John Duffy (The Globe and Mail) on the new minority government: “The wrenching changes coming to Canada’s economic foundations are certainly of a scale that could produce a string of minority governments that do not command genuine nationwide support. Canada’s 43rd parliament – and its budget votes and confidence motions – is accordingly one where the left wing will be defined by opposition to the Trans Mountain pipeline-expansion project, the right wing will be defined by opposition to the carbon tax, and the centre will be occupied by a minority brokerage party that favours both.”

Carlo Dade and John Law (The Globe and Mail) on getting Canadian goods to foreign markets: “The private sector, including our ports and railroads, are ramping up spending and making substantial new investments; new grain companies have entered the market and are experimenting with more efficient logistics. But this is not moving perception in Canada’s foreign markets. For that to happen, there has to be a larger signal from the government that trade infrastructure is important. That signal is a national action plan that has permanence beyond electoral campaign slogans such as infrastructure banks that solve problems that Canada does not have.”
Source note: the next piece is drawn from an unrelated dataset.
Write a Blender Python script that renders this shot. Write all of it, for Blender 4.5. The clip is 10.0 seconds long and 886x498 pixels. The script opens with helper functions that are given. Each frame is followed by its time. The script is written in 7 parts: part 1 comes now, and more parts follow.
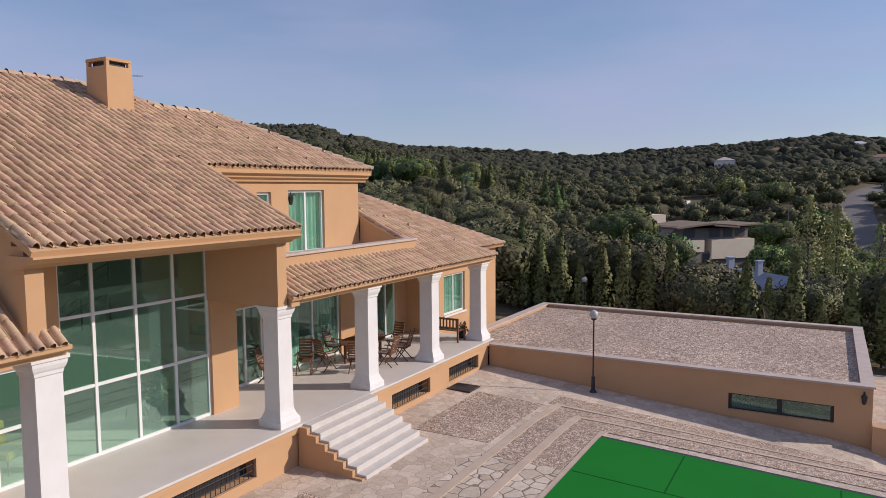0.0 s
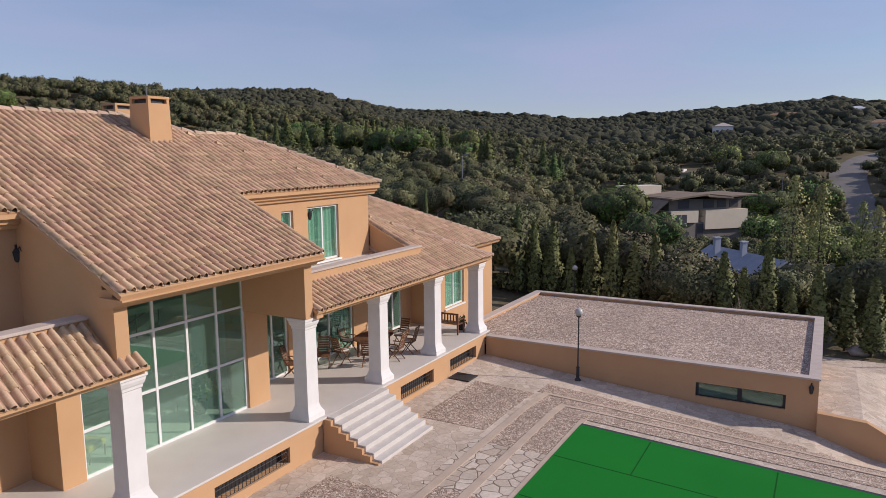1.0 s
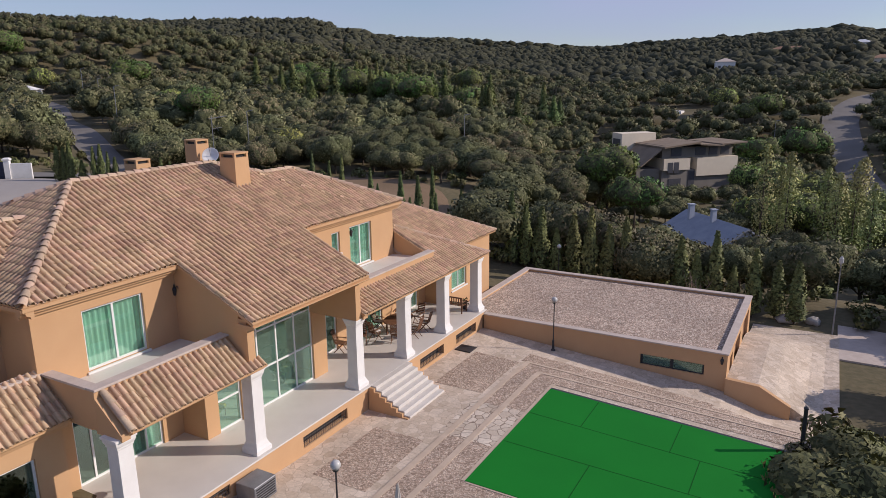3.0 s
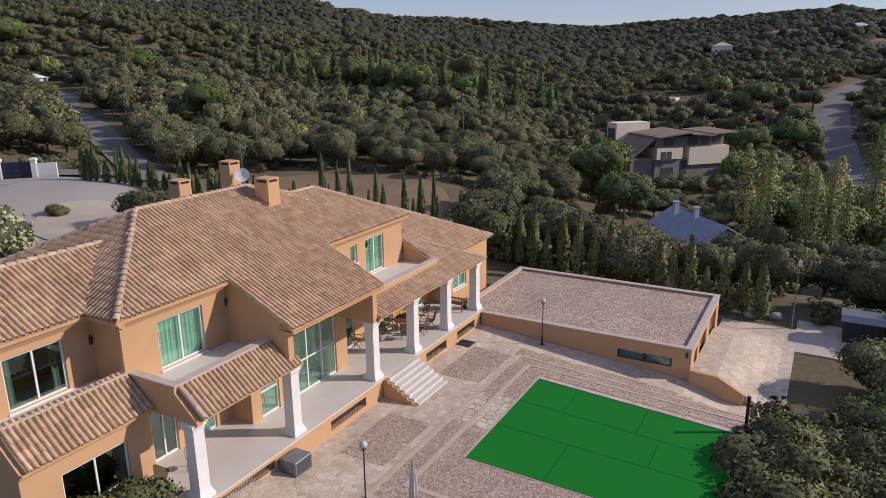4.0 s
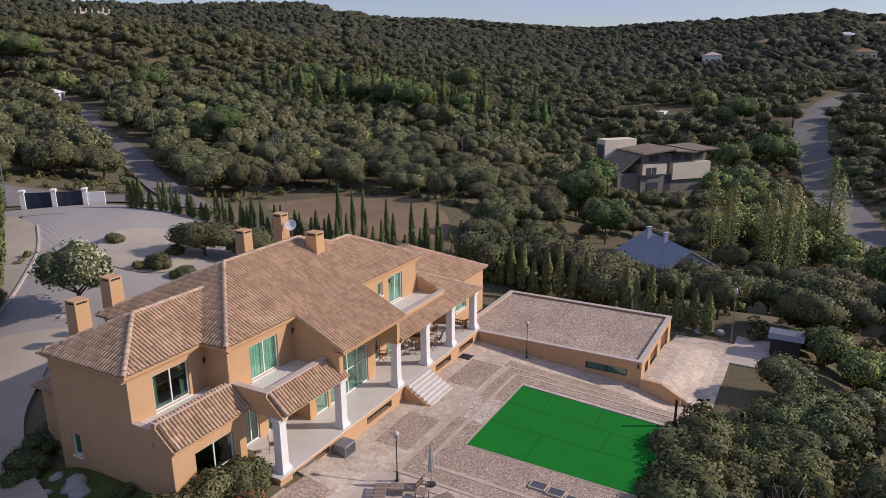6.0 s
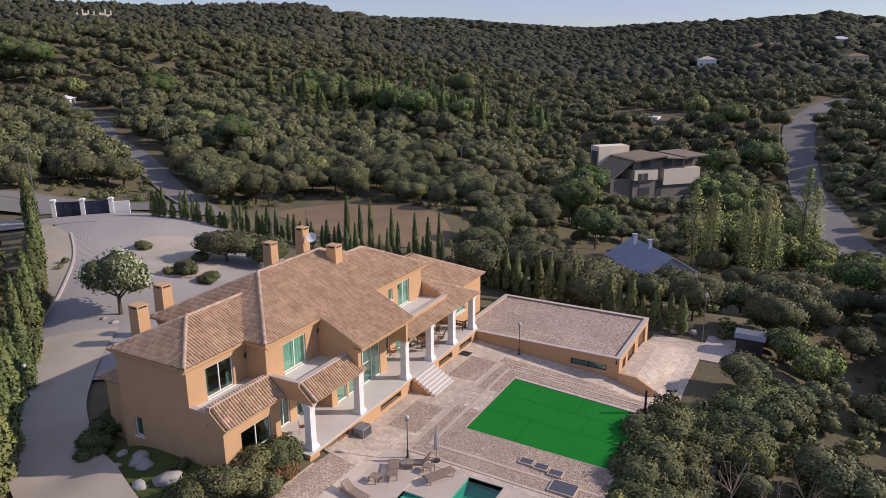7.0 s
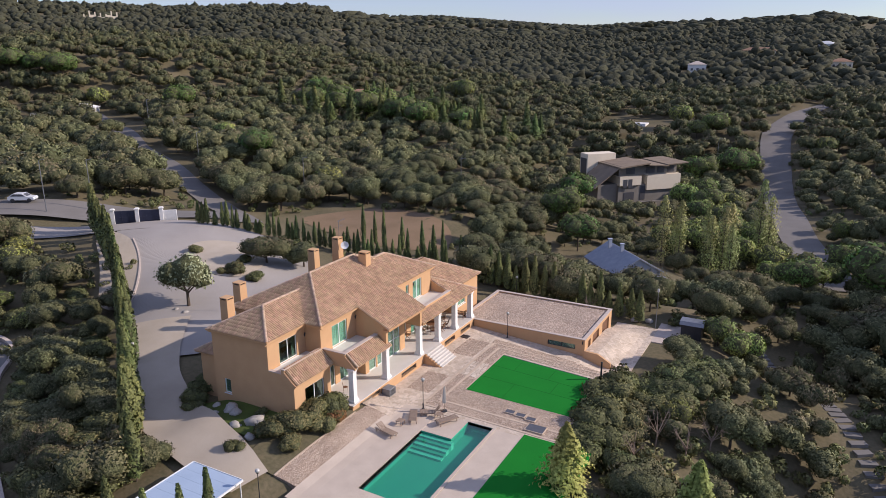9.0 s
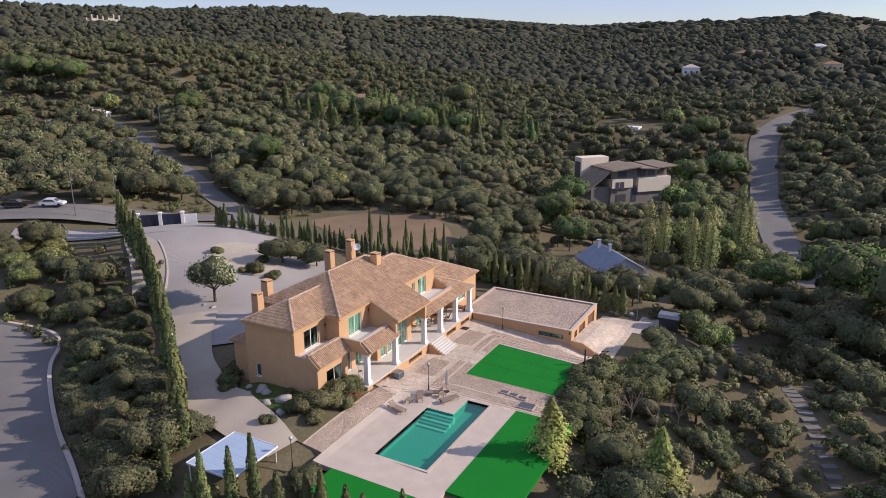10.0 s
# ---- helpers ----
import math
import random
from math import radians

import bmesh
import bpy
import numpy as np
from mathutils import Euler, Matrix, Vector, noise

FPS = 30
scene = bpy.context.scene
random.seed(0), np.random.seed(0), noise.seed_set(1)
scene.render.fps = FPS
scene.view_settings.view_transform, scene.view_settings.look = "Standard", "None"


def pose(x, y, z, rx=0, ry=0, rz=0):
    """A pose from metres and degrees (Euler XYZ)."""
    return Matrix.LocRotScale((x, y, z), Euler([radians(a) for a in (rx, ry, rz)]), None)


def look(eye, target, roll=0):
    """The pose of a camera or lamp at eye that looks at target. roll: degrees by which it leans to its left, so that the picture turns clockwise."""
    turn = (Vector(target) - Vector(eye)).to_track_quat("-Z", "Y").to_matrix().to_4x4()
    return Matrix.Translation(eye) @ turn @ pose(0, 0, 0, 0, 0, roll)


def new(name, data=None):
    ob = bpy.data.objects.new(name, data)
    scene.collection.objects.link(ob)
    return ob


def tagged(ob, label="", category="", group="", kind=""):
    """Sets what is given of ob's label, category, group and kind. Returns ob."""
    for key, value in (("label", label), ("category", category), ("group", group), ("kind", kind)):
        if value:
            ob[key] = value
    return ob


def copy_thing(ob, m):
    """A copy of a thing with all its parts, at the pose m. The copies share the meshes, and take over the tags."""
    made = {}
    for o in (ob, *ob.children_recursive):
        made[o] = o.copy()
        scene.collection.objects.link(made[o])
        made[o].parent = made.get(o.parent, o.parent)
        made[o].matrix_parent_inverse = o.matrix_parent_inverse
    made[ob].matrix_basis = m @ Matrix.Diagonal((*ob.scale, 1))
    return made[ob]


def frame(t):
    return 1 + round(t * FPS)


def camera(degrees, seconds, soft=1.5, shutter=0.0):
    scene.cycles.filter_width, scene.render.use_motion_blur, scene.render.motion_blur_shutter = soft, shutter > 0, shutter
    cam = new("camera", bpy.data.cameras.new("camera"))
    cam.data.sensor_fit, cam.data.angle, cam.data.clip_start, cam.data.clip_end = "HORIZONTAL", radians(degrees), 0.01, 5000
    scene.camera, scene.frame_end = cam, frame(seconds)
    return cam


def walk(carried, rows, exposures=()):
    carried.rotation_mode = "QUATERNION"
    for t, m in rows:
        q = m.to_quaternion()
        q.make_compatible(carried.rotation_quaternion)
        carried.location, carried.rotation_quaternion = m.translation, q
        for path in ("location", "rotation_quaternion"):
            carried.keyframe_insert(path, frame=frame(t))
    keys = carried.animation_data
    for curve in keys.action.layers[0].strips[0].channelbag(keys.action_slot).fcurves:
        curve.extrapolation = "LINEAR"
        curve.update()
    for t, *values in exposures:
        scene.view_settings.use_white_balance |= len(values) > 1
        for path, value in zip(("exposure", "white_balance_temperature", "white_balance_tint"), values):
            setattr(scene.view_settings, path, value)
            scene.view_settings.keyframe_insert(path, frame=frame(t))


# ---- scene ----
cam = camera(65.2, 10.0, soft=0.6)
PATH = [
    (0, (-0.119, -0.151, 6.949), (-1.093, 1.587, 6.777), -0.42),
    (0.5, (0.457, -1.267, 7.786), (-0.511, 0.469, 7.563), -0.49),
    (1, (1.089, -2.530, 8.806), (0.124, -0.800, 8.530), -0.55),
    (1.5, (1.822, -3.918, 9.883), (0.860, -2.196, 9.555), -0.62),
    (2, (2.590, -5.503, 10.983), (1.635, -3.787, 10.604), -0.64),
    (2.5, (3.476, -7.237, 12.232), (2.522, -5.532, 11.804), -0.63),
    (4, (6.376, -13.110, 16.294), (5.436, -11.426, 15.765), -0.60),
    (4.5, (7.380, -15.151, 17.639), (6.443, -13.466, 17.107), -0.58),
    (5, (8.395, -17.200, 18.931), (7.457, -15.515, 18.402), -0.55),
    (5.5, (9.422, -19.410, 20.240), (8.487, -17.723, 19.710), -0.51),
    (7, (13.344, -27.565, 24.226), (12.417, -25.875, 23.692), -0.34),
    (7.5, (14.975, -30.723, 25.517), (14.049, -29.033, 24.981), -0.28),
    (8, (16.587, -34.057, 26.780), (15.664, -32.367, 26.241), -0.27),
    (8.5, (18.244, -37.508, 28.098), (17.321, -35.819, 27.555), -0.25),
    (9, (19.987, -41.012, 29.366), (19.065, -39.323, 28.822), -0.27),
    (9.5, (21.827, -44.658, 30.593), (20.905, -42.969, 30.048), -0.31),
    (10, (23.652, -48.443, 31.877), (22.733, -46.753, 31.332), -0.39),
]
walk(cam, [(t, look(eye, target, roll)) for t, eye, target, roll in PATH],
     [(0, 0.03, 6500, 15), (2.5, 0.05, 6500, 15), (5.5, 0.06, 6500, 16), (7, 0.2, 6500, 17), (8.5, 0.35, 6500, 16), (10, 0.42, 6500, 16)])

# ---------------------------------------------------------------- light
SUN_AZ, SUN_EL = math.atan2(0.865, 0.50), radians(28)
world = bpy.data.worlds.new("world")
scene.world = world
world.use_nodes = True
wn = world.node_tree
sky = wn.nodes.new("ShaderNodeTexSky")
sky.sky_type, sky.sun_disc = "NISHITA", False
sky.sun_elevation, sky.sun_rotation = SUN_EL, SUN_AZ
sky.altitude, sky.air_density, sky.dust_density, sky.ozone_density = 700, 1.2, 0.3, 5.0
# thin high cloud, spread over the whole sky
wtc, wmap, wnoise, wrange, wmix = (wn.nodes.new("ShaderNode" + k) for k in ("TexCoord", "Mapping", "TexNoise", "MapRange", "Mix"))
wmap.inputs["Scale"].default_value = (1.2, 1.2, 5.0)
wnoise.inputs["Scale"].default_value, wnoise.inputs["Detail"].default_value = 1.6, 6
wrange.inputs[1].default_value, wrange.inputs[2].default_value, wrange.inputs[3].default_value, wrange.inputs[4].default_value = 0.38, 0.74, 0.26, 0.80
wmix.data_type = "RGBA"
wmix.inputs[7].default_value = (3.9, 4.25, 6.3, 1)
wn.links.new(wtc.outputs["Generated"], wmap.inputs["Vector"])
wn.links.new(wmap.outputs[0], wnoise.inputs["Vector"])
wn.links.new(wnoise.outputs[0], wrange.inputs[0])
wn.links.new(wrange.outputs[0], wmix.inputs[0])
wn.links.new(sky.outputs[0], wmix.inputs[6])
wn.links.new(wmix.outputs[2], wn.nodes["Background"].inputs[0])
wn.nodes["Background"].inputs[1].default_value = 0.10
sun_data = bpy.data.lights.new("sun", "SUN")
sun_data.energy, sun_data.angle, sun_data.color = 3.5, radians(0.6), (1.0, 0.90, 0.78)
sun = new("sun", sun_data)
sun.matrix_world = look((60, 35, 50), (60 - math.sin(SUN_AZ) * math.cos(SUN_EL), 35 - math.cos(SUN_AZ) * math.cos(SUN_EL), 50 - math.sin(SUN_EL)))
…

Andrew Coyne (National Post) on whether Andrew Scheer should stay on as Conservative leader: “Whatever Scheer’s failings, they pale in significance beside the more fundamental limitations of the party’s appeal — notably, its unwillingness or inability to come up with a coherent conservative message, relevant to the concerns of voters and distinct from those of the other parties, and to present it in a persuasive manner.”

Brigitte Pellerin (Ottawa Citizen) on the invectives thrown at Catherine McKenna and other women in politics: “True, verbal violence does not always lead to physical violence. After years of Twitter abuse, McKenna was recently verbally assaulted by some guy in a car while she was out with her kids. Verbal doesn’t alway lead to physical, but physical violence is nearly always preceded by verbal violence. Aggressors need to dehumanize someone before striking them.”